La MujerFeb. 27, 2018 — CSU Channel Islands (CSUCI)’s third annual “La Mujer” campus program will be a mosaic of visual, spoken and written stories about Latinas. 

Open to the public, “Celebrating la Mujer: My life, my culture, my dreams” will be Thursday, March 8 from 9 a.m. to 2 p.m. in the John Spoor Broome Library Exhibition Hall, Room 1320 on the CSUCI campus.

Highlights of the bilingual program will be presentations and workshops from Los Angeles Chicana artist Isabel Martinez and Santa Maria performance poet Enedina Castañeda, who now lives in Santa María. Also speaking will be CSUCI Chicana/o Studies senior Erika Landa, a Deferred Action for Childhood Arrivals (DACA) student.

“It was a very taboo subject to talk about but now we have a multicultural dream center,” said Landa, a Chicana/o Studies major graduating in May. “Being undocumented on this campus is no longer something where we are silent. We talk about it now.”

Landa came to the U.S. with her single mother and three siblings when Landa was three. Recently, she visited El Paso, Texas, and realized she was just two blocks away from the Mexican border, the closest she had been since she was taken to the U.S.

“I was able to see the lights of Mexico... I cried,” Landa said. “There was the feeling of how I had never been able to visit my grandfather’s grave. In the daylight I could see sweat shops and a lot of poverty and it made me realize why my mom came here.”

Professor of Spanish Margarita Lopez-Lopez is coordinating the event with help from Art Lecturer Denise Lugo because both feel the voices of Latina women are important to hear.

“The majority of our students at CSUCI are women — almost 65 percent,” said Lopez-Lopez. “The majority of those women are Latinas. This allows them to have a voice and openly show their pride and their significance. They can feel proud to share their culture.”

Another remarkable element of their lives is that many of the Latinas are the first in their family to ever attend college, making them trailblazers and role models.

“Across America, some students are getting in trouble for using their voice,” Lugo said, in reference to student activism following the Florida school shooting. “We on this campus are allowing them a voice.”

The day will begin with workshops to help participants express their dreams, culture and lives with poetry and art.

Castañeda will help the attendees write poetry about their experiences as a Latina woman, whether it be about their families, their journey to college or about DACA, which affects many of them.

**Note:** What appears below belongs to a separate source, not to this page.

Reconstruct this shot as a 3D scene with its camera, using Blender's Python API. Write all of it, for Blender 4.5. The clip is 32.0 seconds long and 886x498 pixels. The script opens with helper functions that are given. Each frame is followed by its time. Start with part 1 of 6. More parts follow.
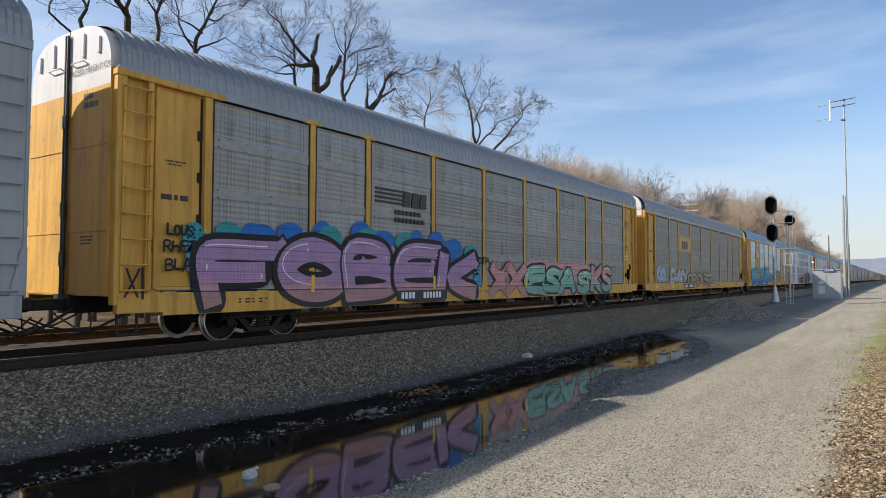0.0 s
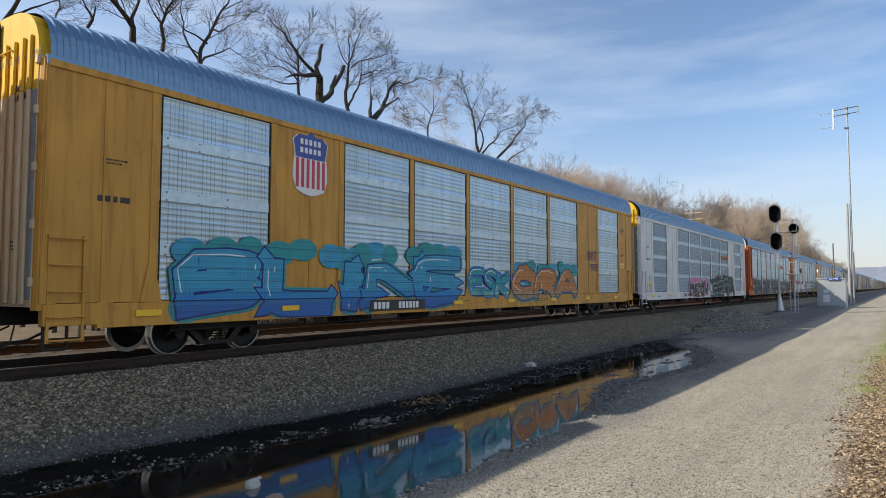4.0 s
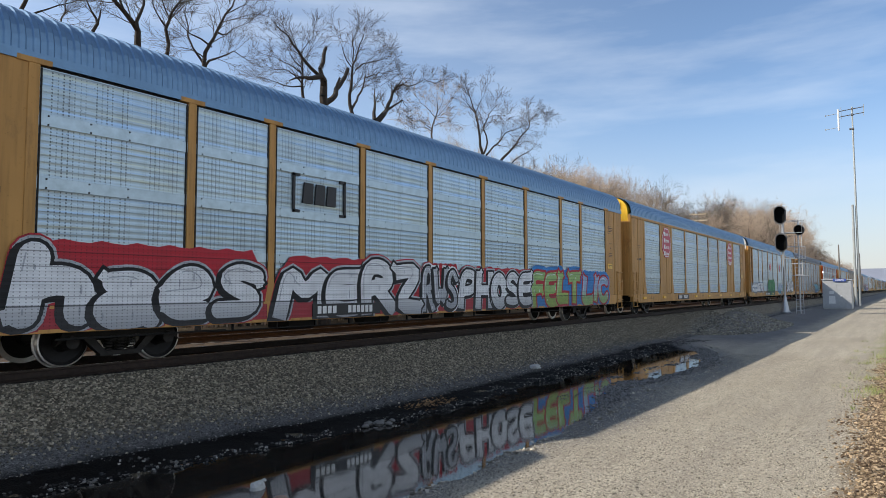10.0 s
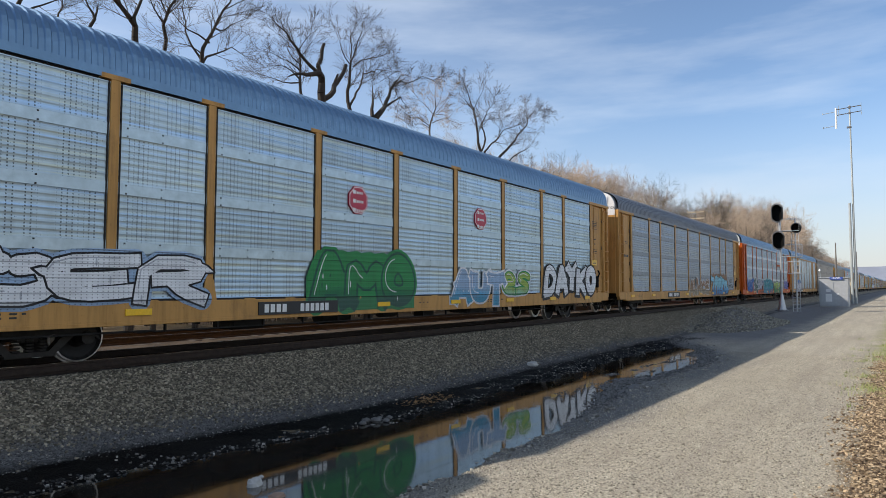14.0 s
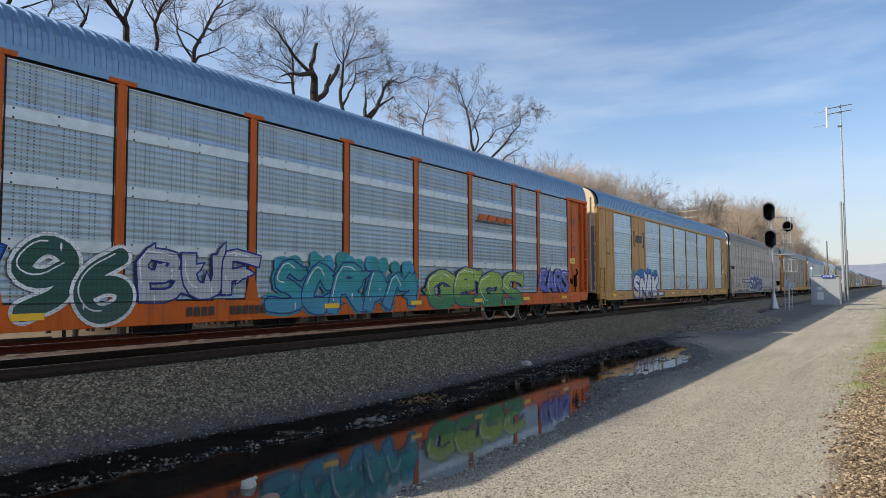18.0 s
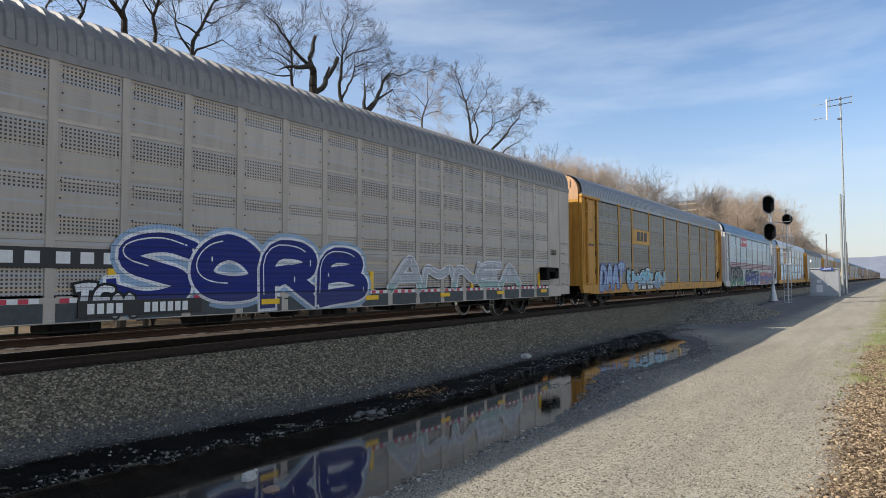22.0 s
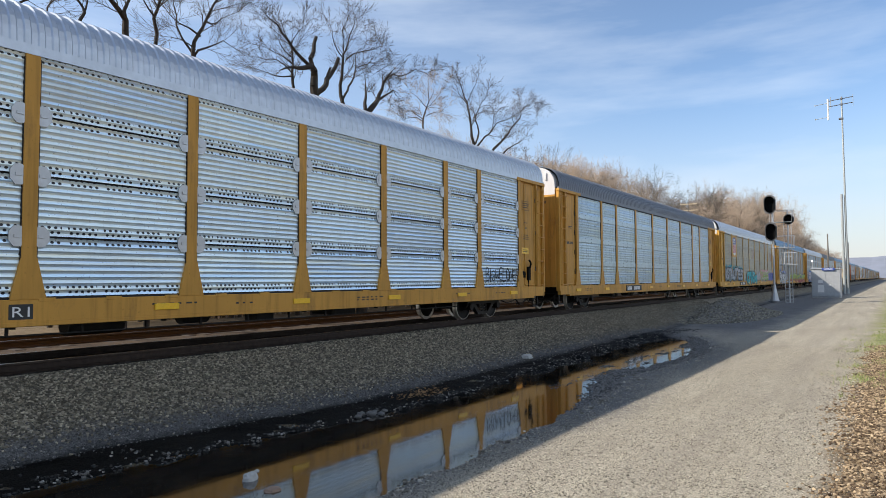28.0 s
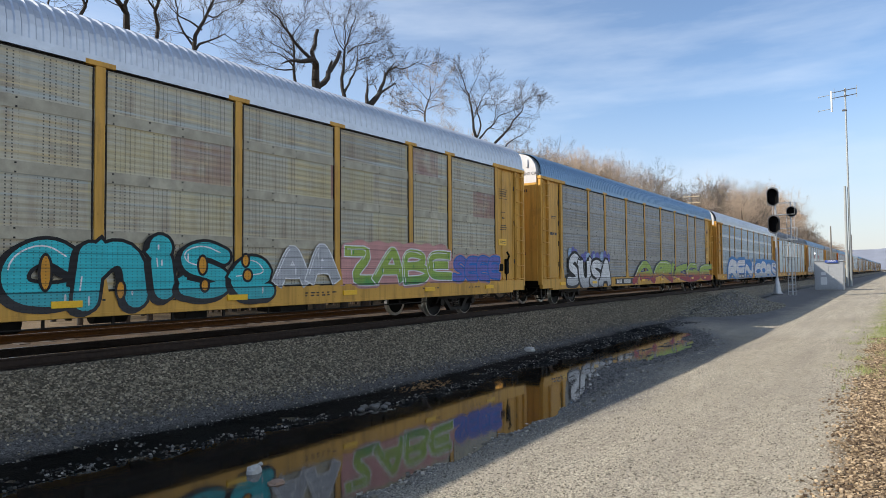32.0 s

“These will be stories about their lives, their culture, their dreams—it’s in the title of the event,” Lopez-Lopez said. “It’s important that they share their voices in these current political times, including our Dreamers.”

Martinez will invite the women to tell their stories by building a community “mandala,” which is the Sanskrit word for “circle.”

With guidance from Martinez, students will incorporate their own cultural symbols, shapes, patterns and other art, which will be pieced onto a 5-foot by 6-foot wooden mural.

Martinez will create the outline and the students will each create a small section of the community mandala.

There will be an Aztec dance and blessing by Danza Tlaloc Ollin, the CSUCI Chicana/o student dance club, headed by Veronica Valdez, a Chicana/o Studies Lecturer.

Mexican consul Karina Belen Blas Rodriguez will speak, followed by an open exchange with artists, students, faculty, staff and the community.